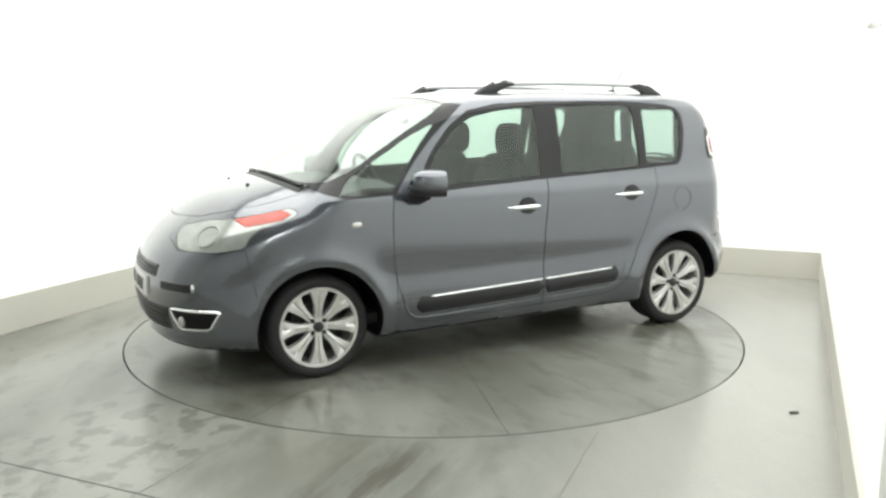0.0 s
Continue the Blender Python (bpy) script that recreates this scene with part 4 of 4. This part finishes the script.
def build_front(car):
    # grilles, number plate, fog lamps
    def strip(y0, y1, z0, z1, out, mat, name, label="", parent=None, n=24):
        bm = bmesh.new()
        rows = []
        for i in range(n + 1):
            y = y0 + (y1 - y0) * i / n
            ring = []
            for z, o in ((z0, -0.01), (z0 + 0.004, out), ((z0 + z1) / 2, out + 0.001), (z1 - 0.004, out), (z1, -0.01)):
                ring.append(bm.verts.new((skin_x(y, z, 1) + o, y, z)))
            rows.append(ring)
        for p, q in zip(rows, rows[1:]):
            for j in range(5):
                bm.faces.new((p[j], p[(j + 1) % 5], q[(j + 1) % 5], q[j]))
        bm.faces.new(rows[0])
        bm.faces.new(rows[-1])
        return part(name, bm, mat, parent or car, label)
    up = strip(-0.36, 0.36, 0.565, 0.635, 0.003, M_INK, "upper_grille", "black upper grille slot")
    for z in (0.583, 0.605, 0.622):
        strip(-0.355, 0.355, z, z + 0.009, 0.008, M_TRIM, "grille_slat", parent=up)
    lo = strip(-0.47, 0.47, 0.29, 0.42, 0.003, M_INK, "lower_grille", "black lower grille with slats")
    for z in (0.305, 0.33, 0.355, 0.38, 0.402):
        strip(-0.465, 0.465, z, z + 0.010, 0.009, M_PLASTIC, "grille_slat", parent=lo)
    pl = strip(-0.26, 0.26, 0.445, 0.556, 0.012, M_PLATE_WHITE, "front_number_plate", "white front number plate")
    for y in (0.178, 0.112, 0.057, 0.028, -0.058, -0.122, -0.186):
        hw = 0.008 if y in (0.057, 0.028) else 0.024
        strip(y - hw, y + hw, 0.464, 0.537, 0.0145, M_INK, "plate_mark", parent=pl, n=3)
    for s in (1, -1):
        strip(s * 0.42, s * 0.635, 0.508, 0.556, 0.003, M_INK, "bumper_slot", "dark recess in the front bumper")
        rough = soften([(0.50, 0.415), (0.735, 0.418), (0.690, 0.318), (0.545, 0.308)], 0.02)
        loop = [(a[0] + (b[0] - a[0]) * k / 6, a[1] + (b[1] - a[1]) * k / 6) for a, b in zip(rough, rough[1:] + rough[:1]) for k in range(6)]
        bm = bmesh.new()
        tube(bm, [(skin_x(s * a, b, 1) + 0.004, s * a, b) for a, b in loop + loop[:1]], 0.0075, 8)
        rimo = part("fog_lamp_surround", bm, M_CHROME, car, "thin chrome fog lamp surround")
        bm = bmesh.new()
        rows = []
        for i in range(7):
            w = i / 6
            y0, y1, zz = 0.545 - 0.045 * w, 0.690 + 0.045 * w, 0.311 + 0.104 * w
            rows.append([bm.verts.new((skin_x(s * (y0 + (y1 - y0) * u / 8), zz, 1) + 0.003, s * (y0 + (y1 - y0) * u / 8), zz)) for u in range(9)])
        for p, q in zip(rows, rows[1:]):
            for u in range(8):
                bm.faces.new((p[u], p[u + 1], q[u + 1], q[u]))
        bmesh.ops.solidify(bm, geom=bm.faces[:], thickness=0.002)
        part("fog_recess", bm, M_INK, rimo, smooth=False)
        bm = bmesh.new()
        blob(bm, (skin_x(s * 0.565, 0.35, 1) + 0.004, s * 0.565, 0.35), (0.02, 0.036, 0.034), 2.0, 20, 12)
        part("fog_lamp", bm, M_CLEAR, rimo, "round clear fog lamp")
        bm = bmesh.new()
        blob(bm, (skin_x(s * 0.635, 0.535, 1) + 0.004, s * 0.635, 0.535), (0.010, 0.012, 0.024), 2.4, 14, 8)
        part("slot_clip", bm, M_CHROME, car, "small bright end of the bumper slot")
        hp = np.array([[1.80, s * skin_y(1.80, 0.795), 0.795]])
        nv = Vector(skin_normals(hp)[0])
        hm = Matrix.Translation(Vector(hp[0])) @ nv.to_track_quat("Y", "Z").to_matrix().to_4x4()
        bowl = part("lamp_bowl", lathe([(0.0, 0.003), (0.035, 0.0045), (0.060, 0.004), (0.066, -0.004), (0.066, -0.014), (0.0, -0.014)], 36), M_BOWL, car, "round reflector bowl of the headlight", m=hm)
        part("bowl_ring", lathe([(0.065, -0.010), (0.065, 0.005), (0.068, 0.0065), (0.071, 0.004), (0.071, -0.010), (0.065, -0.010)], 36), M_HEAD, bowl)
        # washer jets and wipers
        bm = bmesh.new()
        blob(bm, (1.50, 0.24 * s, skin_z(1.50, 0.24) + 0.003), (0.014, 0.012, 0.007), 2, 12, 6)
        part("washer_jet", bm, M_PLASTIC, car)
    wipers = (((1.285, 0.58), (1.345, 0.30), (1.372, 0.0)), ((1.285, -0.56), (1.350, -0.30), (1.372, -0.08)))
    for pts in wipers:
        bm = bmesh.new()
        tube(bm, [(x, y, skin_z(x, y) + 0.016) for x, y in pts], [0.013, 0.010, 0.008], 8)
        part("windscreen_wiper", bm, M_PLASTIC, car, "black windscreen wiper")
    bm = bmesh.new()
    rows = []
    for i in range(25):
        y = -0.60 + 1.2 * i / 24
        rows.append([bm.verts.new((x - 0.27 * y * y, y, skin_z(x - 0.27 * y * y, y) + dz)) for x, dz in ((1.415, -0.004), (1.41, 0.004), (1.355, 0.005), (1.34, -0.004))])
    for p, q in zip(rows, rows[1:]):
        for j in range(4):
            bm.faces.new((p[j], p[(j + 1) % 4], q[(j + 1) % 4], q[j]))
    bm.faces.new(rows[0])
    bm.faces.new(rows[-1])
    part("scuttle_grille", bm, M_PLASTIC, car, "black scuttle at the windscreen's foot")


def build_cabin(car):
    bm = bmesh.new()
    box(bm, (-1.50, -0.70, 0.25), (1.15, 0.70, 0.31), 0.02)
    part("cabin_floor", bm, M_LINING, car, "dark cabin floor")
    # dashboard
    bm = bmesh.new()
    rows = []
    for i in range(25):
        y = -0.70 + 1.4 * i / 24
        hump = 0.02 * math.exp(-((y - 0.36) / 0.16) ** 2) + 0.015 * math.exp(-(y / 0.14) ** 2)
        rows.append([bm.verts.new(q) for q in ((1.12, y, 0.6), (1.16, y, 0.98), (0.95, y, 1.025 + hump), (0.74, y, 1.02 + hump), (0.68, y, 0.98), (0.66, y, 0.80), (0.74, y, 0.6))])
    for p, q in zip(rows, rows[1:]):
        for j in range(7):
            bm.faces.new((p[j], p[(j + 1) % 7], q[(j + 1) % 7], q[j]))
    bm.faces.new(rows[0])
    bm.faces.new(rows[-1])
    part("dashboard", bm, M_DASH, car, "grey moulded dashboard")
    # steering wheel on the right-hand driver's side
    bm = bmesh.new()
    tube(bm, [(0, 0.185 * math.cos(2 * math.pi * i / 36), 0.185 * math.sin(2 * math.pi * i / 36)) for i in range(37)], 0.015, 8)
    blob(bm, (0.02, 0, 0), (0.03, 0.07, 0.06), 2.2, 14, 8)
    for a in (0, 180, 270):
        tube(bm, [(0.015, 0, 0), (0, 0.18 * math.cos(radians(a)), 0.18 * math.sin(radians(a)))], 0.014, 6)
    part("steering_wheel", bm, M_PLASTIC, car, "black three-spoke steering wheel", m=pose(0.52, -0.36, 0.98, 0, 22, 0))
    # seats
    def seat(x, y, wide, rear=False):
        st = new("rear_seat" if rear else "front_seat")
        st.parent = car
        tagged(st, "charcoal fabric seat with headrest")
        h = wide / 2
        bm = blob(bmesh.new(), (x + 0.22, y, 0.55), (0.27, h, 0.10), 4, 24, 10)
        part("seat_cushion", bm, M_FABRIC, st)
        bm = blob(bmesh.new(), (0, 0, 0.30 if not rear else 0.33), (0.085, h, 0.33 if not rear else 0.36), 4, 28, 16)
        for v in bm.verts:
            v.co.y *= 1 - 0.22 * max(v.co.z - 0.25, 0) / 0.38
        part("seat_back", bm, M_FABRIC, st, m=pose(x - 0.05, y, 0.56, 0, -14, 0))
        zz = 1.262 if not rear else 1.13
        bm = blob(bmesh.new(), (x - 0.245, y, zz), (0.055, 0.138, 0.110), 3.0, 24, 14)
        part("headrest", bm, M_FABRIC, st, "charcoal headrest")
        bm = bmesh.new()
        for o in (0.05, -0.05):
            tube(bm, [(x - 0.19, y + o, 1.09), (x - 0.235, y + o, zz)], 0.007, 6)
        part("headrest_post", bm, M_CHROME, st)
    seat(0.06, 0.36, 0.50)
    seat(0.06, -0.36, 0.50)
    for y in (0.42, 0.0, -0.42):
        seat(-0.80, y, 0.41, True)
    # interior mirror, belts, parcel shelf
    bm = blob(bmesh.new(), (0.43, 0, 1.395), (0.018, 0.12, 0.034), 3, 20, 10)
    tube(bm, [(0.44, 0, 1.40), (0.50, 0, 1.46)], 0.012, 6)
    part("rear_view_mirror", bm, M_PLASTIC, car, "black interior mirror")
    bm = box(bmesh.new(), (-1.72, -0.62, 0.93), (-1.16, 0.62, 0.955), 0.008)
    part("parcel_shelf", bm, M_LINING, car, "dark parcel shelf")
    bm = bmesh.new()
    rows = []
    for x in [0.36 - 1.9 * i / 20 for i in range(21)]:
        rows.append([bm.verts.new((x, y, skin_z(x, y) - 0.03)) for y in [-0.5 + i / 12 for i in range(13)]])
    for p, q in zip(rows, rows[1:]):
        for j in range(12):
            bm.faces.new((p[j], p[j + 1], q[j + 1], q[j]))
    bmesh.ops.solidify(bm, geom=bm.faces[:], thickness=0.008)
    part("headliner", bm, M_HEADLINER, car, "pale headliner")
    for s in (1, -1):
        for x0, x1, y0, y1 in ((-1.67, -1.49, 0.48, 0.575), (-1.02, -0.94, 0.59, 0.615)):
            bm = box(bmesh.new(), (x0, min(s * y0, s * y1), 0.93), (x1, max(s * y0, s * y1), 1.45), 0.02)
            for v in bm.verts:
                v.co.y *= 1 - 0.10 * max(v.co.z - 1.15, 0) / 0.3
            part("pillar_lining", bm, M_LINING, car, "dark lining inside the pillar")
        bm = bmesh.new()
        tube(bm, [(-0.27, 0.62 * s, 1.36), (-0.25, 0.66 * s, 1.1), (-0.24, 0.68 * s, 0.6)], 0.016, 6)
        part("seat_belt", bm, M_LINING, car)


# ---- the turntable: pie plates round a hub ----
def build_turntable():
    disc = thing("turntable", "round grey concrete turntable of pie-shaped plates under the car", "turntable")
    n = 12
    for k in range(10):
        a0, a1 = radians(1 + 36 * k), radians(1 + 36 * (k + 1))
        bm = bmesh.new()
        g = 0.0013
        ring = []
        for r in (0.02, DISC_R):
            row = []
            for i in range(n + 1):
                a = a0 + (a1 - a0) * i / n
                q = Vector((r * math.cos(a), r * math.sin(a), 0))
                if i == 0:
                    q += g * Vector((-math.sin(a0), math.cos(a0), 0))
                if i == n:
                    q -= g * Vector((-math.sin(a1), math.cos(a1), 0))
                row.append(q)
            ring.append(row)
        top = [[bm.verts.new(q) for q in row] for row in ring]
        low = [[bm.verts.new(q + Vector((0, 0, -0.05))) for q in row] for row in ring]
        for i in range(n):
            bm.faces.new((top[0][i], top[1][i], top[1][i + 1], top[0][i + 1]))
            bm.faces.new((top[1][i], low[1][i], low[1][i + 1], top[1][i + 1]))
        for i in (0, n):
            bm.faces.new((top[0][i], top[1][i], low[1][i], low[0][i]))
        part("plate", bm, M_DISC, disc, smooth=False)
    bm = bmesh.new()
    bmesh.ops.create_circle(bm, cap_ends=True, segments=64, radius=DISC_R - 0.02)
    for v in bm.verts:
        v.co.z = -0.004
    part("carrier", bm, M_FAINT, disc, "dark carrier below the plates", smooth=False)
    return disc


def build_small_things():
    bm = box(bmesh.new(), (-0.13, -0.09, 0), (0.13, 0.09, 0.13), 0.008)
    ob = part("floor_box", bm, M_PLASTIC, None, "small black box on the floor by the turntable", m=Matrix.Translation((-1.17, 1.72, 0)) @ pose(0, 0, 0, 0, 0, -ROOM - 10))
    tagged(ob, category="box")
    bm = blob(bmesh.new(), (0, 0, 0.005), (0.026, 0.011, 0.005), 2.4, 16, 8)
    ob = part("rubber_scrap", bm, M_JOINT, None, "small dark rubber scrap lying on the concrete floor", m=pose(1.74, -1.75, 0, 0, 0, 8))
    tagged(ob, category="debris")
    bm = blob(bmesh.new(), (0, 0, 0), (0.022, 0.034, 0.018), 3, 16, 8)
    tube(bm, [(0, 0, 0), (0.075, 0, 0)], 0.010, 8)
    ob = part("wall_bracket", bm, M_WALL_PLAIN, None, "small pale bracket fixed to the white wall", m=Matrix.Translation(room(HALF - 0.05, -1.35, 1.78)) @ pose(0, 0, 0, 0, 0, -ROOM))
    tagged(ob, category="bracket")
    # fluorescent batten on the ceiling by the entrance
    lamp = thing("batten_light", "white fluorescent batten fixed to the ceiling", "light fitting")
    bm = box(bmesh.new(), (-0.62, -0.035, 0.03), (0.62, 0.035, 0.09), 0.008)
    part("batten_body", bm, M_CEIL, lamp)
    bm = bmesh.new()
    tube(bm, [(-0.58, 0, 0.012), (0.58, 0, 0.012)], 0.014, 12)
    part("lamp_tube", bm, M_TUBE, lamp, "glowing fluorescent tube")
    lamp.matrix_basis = Matrix.Translation(room(2.05, -4.82, HIGH - 0.09)) @ pose(0, 0, 0, 0, 0, -ROOM + 75)


TABLE, CAR = build_turntable(), build_car()
build_small_things()


def motions():
    walk(TABLE, [(t, pose(0, 0, 0, 0, 0, a)) for t, a in TURNS])
    walk(CAR, [(t, pose(0, 0, 0, 0, 0, a) @ pose(CAR_X, CAR_Y, 0)) for t, a in TURNS])


motions()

★ ★ ★

*What to do:*
State the number of lines in the data that include the string "with", and add nothing else.

*Final result:*
3